Photograph courtesy of the McDaniel Family
We had 5 weeks, 38 days, with our sweet Maddie, and they were the best and most full 5 weeks of my life. I was finally getting the swing of life with two kids, we were very close to establishing breastfeeding and dropping all formula supplementation, and I was so looking forward to her growing up and building a relationship with her older brother. I couldn’t wait to take her to her first pedicure, to watch her dance or cheer or even wrestle like her brother — whatever she would want to do. I couldn’t wait to give her my American Girl dolls and my Nancy Drew books, to read to her and brush her hair when it grew longer. But these plans came to a screeching halt when after 5 weeks, Maddie stopped breathing in her sleep.
Now, instead of holding her in my arms, her ashes lie across from me in a beautiful urn with the words “forever loved” engraved. Instead of breastfeeding her in the hours after she died, I sobbed while I expressed milk and tried to dry up my supply with a variety of creams and OTC remedies. Instead of decorating her nursery at our new home, her things are all carefully boxed in our basement. Instead of enjoying the rest of my maternity leave with my baby, I am now on bereavement leave. These are the ugly parts, but they are also very real. This is my family’s reality. There is no way around it. There is no solution or quick fix. There is nothing that will replace our child in our lives. What I am finding is that many people are very uncomfortable with this. People are very uncomfortable with the details, with the unknown, with loss, and sometimes avoid speaking about it altogether — as if it could be contagious. I do have to say that we are generally very fortunate with our rock solid support system. We have so many wonderful friends and relatives who have been by our side in the darkest days, who actually carried us through, and who have sat with us in the most uncomfortable moments. However, not everyone has the support system we do.
A few days after Maddie died, we asked the police officers that were helping us if they could connect us with the first responders –– those brave men and women that were at our house in what seemed like seconds when we found our daughter not breathing and called 911. The first responders came over to my parent’s house, where we were staying, and brought us a meal and a care package. We hugged each of them and cried together. It was so amazing to be connected to these individuals who did all they could do –– who cared for our baby in those moments as if she were their own. One of the first responders let us know that he, also, had lost a child shortly after birth. He gifted us a Molly Bear and let us know about the NILMDTS Remembrance Walk. He shared his story with us and. I remember feeling even just the tiniest bit less alone, even in those first few days –– not at all glad that another parent had experienced this type of devastating loss, but that I had at least one person that understood. A few months later, we found ourselves organizing Team #MaddieStrong for the Colorado Remembrance Walk, and so thankful to be connected to such a wonderful organization that helps so many.

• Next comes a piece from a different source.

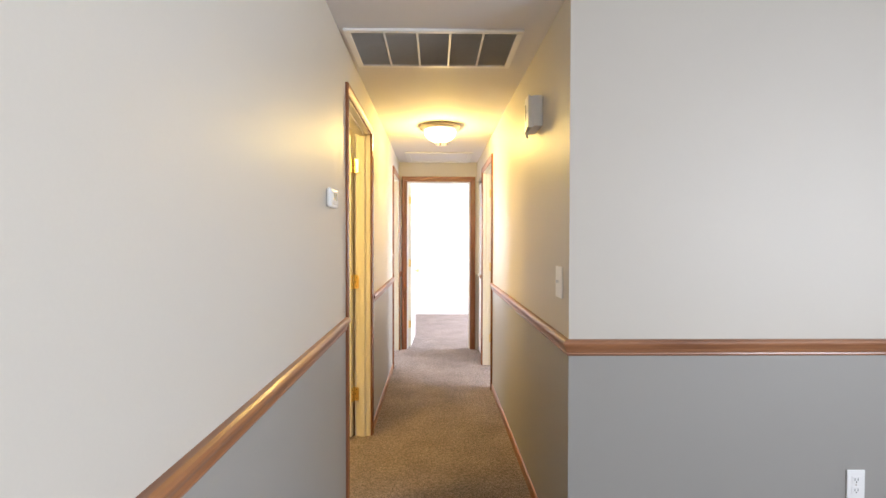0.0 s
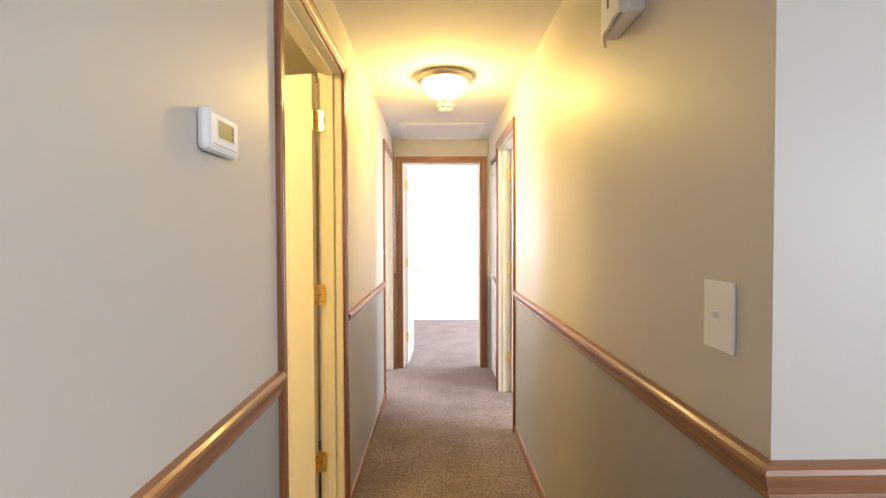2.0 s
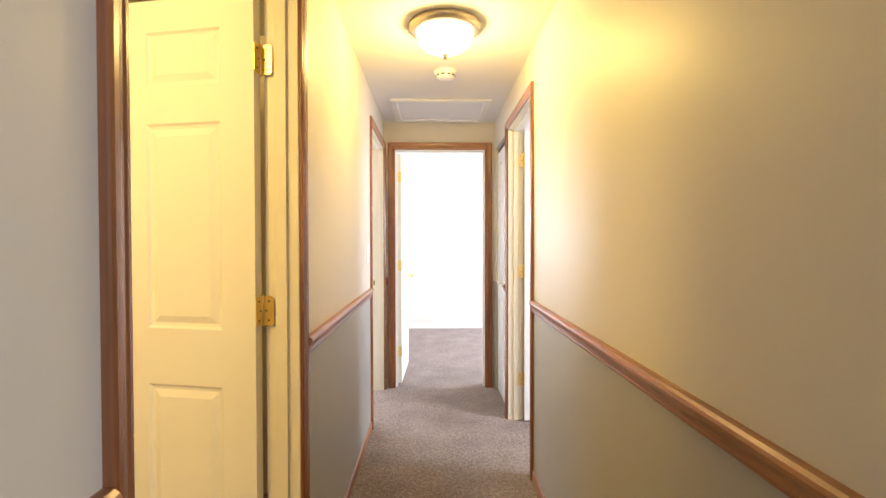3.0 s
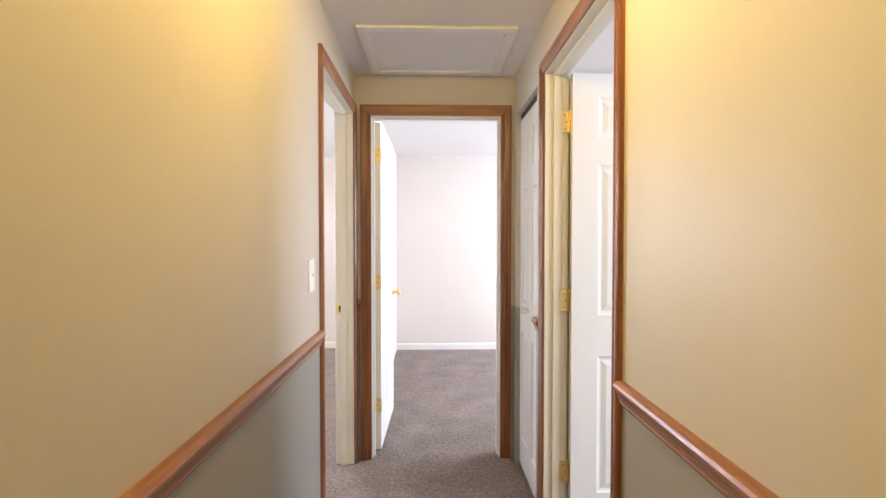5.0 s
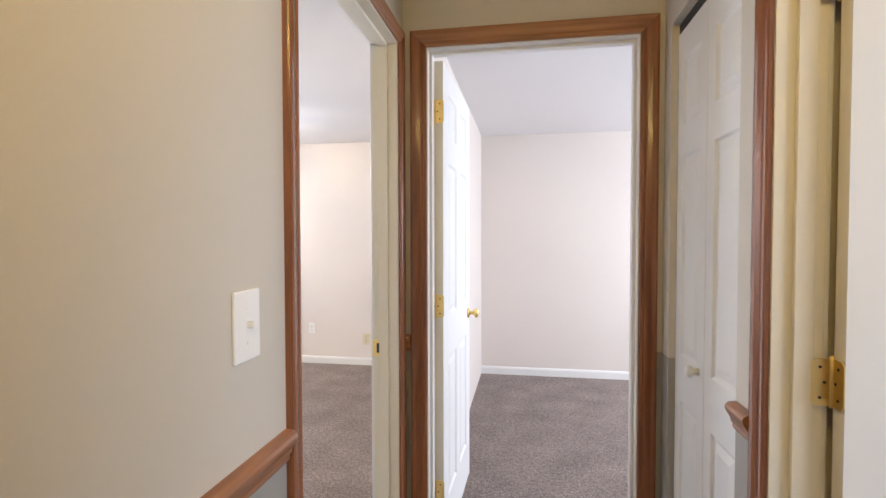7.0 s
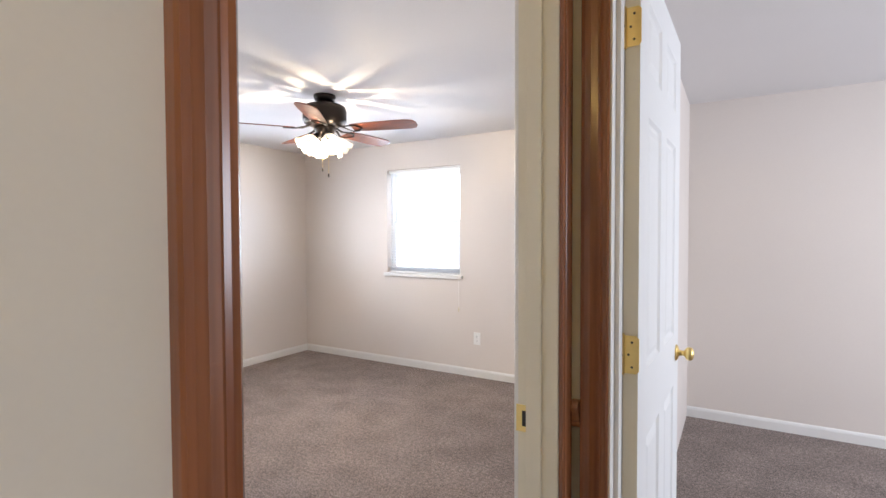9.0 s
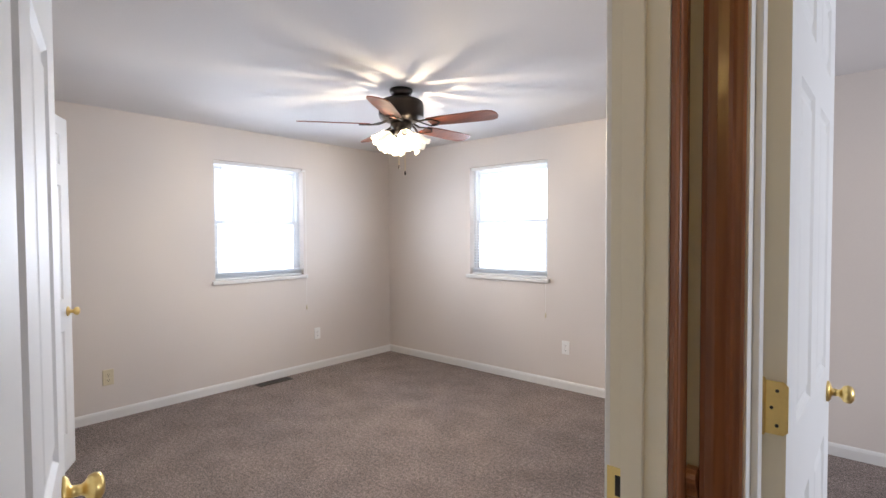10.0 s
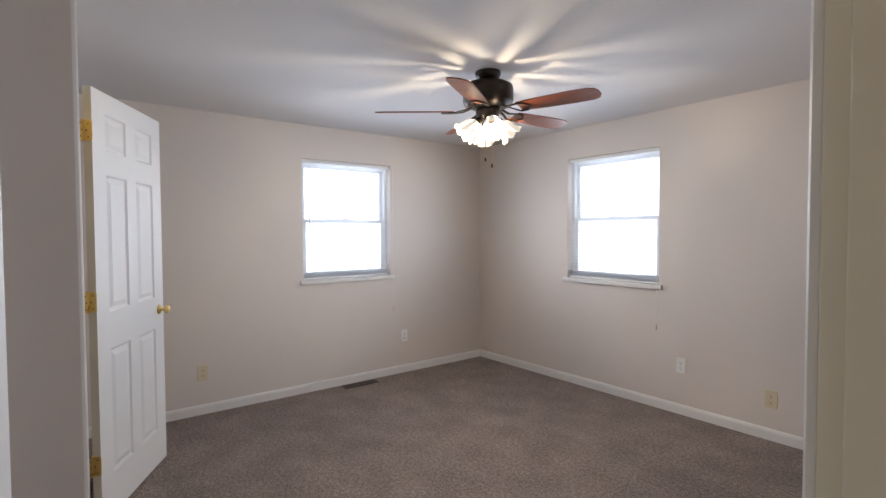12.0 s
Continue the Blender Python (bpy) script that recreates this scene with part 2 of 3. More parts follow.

Photographs courtesy of McDaniel family
I recently found a quote that said,
At Maddie’s celebration of life, I told our friends and family to continue to say her name. To not be afraid to talk about her or ask us open and honest questions about her life and death. Talking about her keeps her spirit alive for us, and keeping her spirit alive is my job, as Maddie’s mom.
I have to move forward with life, and be the best wife and mom I can be — because my boys still need me. I have to be present in my moments of grief, and I have to experience this loss rather than avoid it. I have to live, and be strong and courageous for Maddie, even when I don’t feel like it. I have to protect her memory, because she mattered so much — and I feel a burning necessity deep in my soul to do so.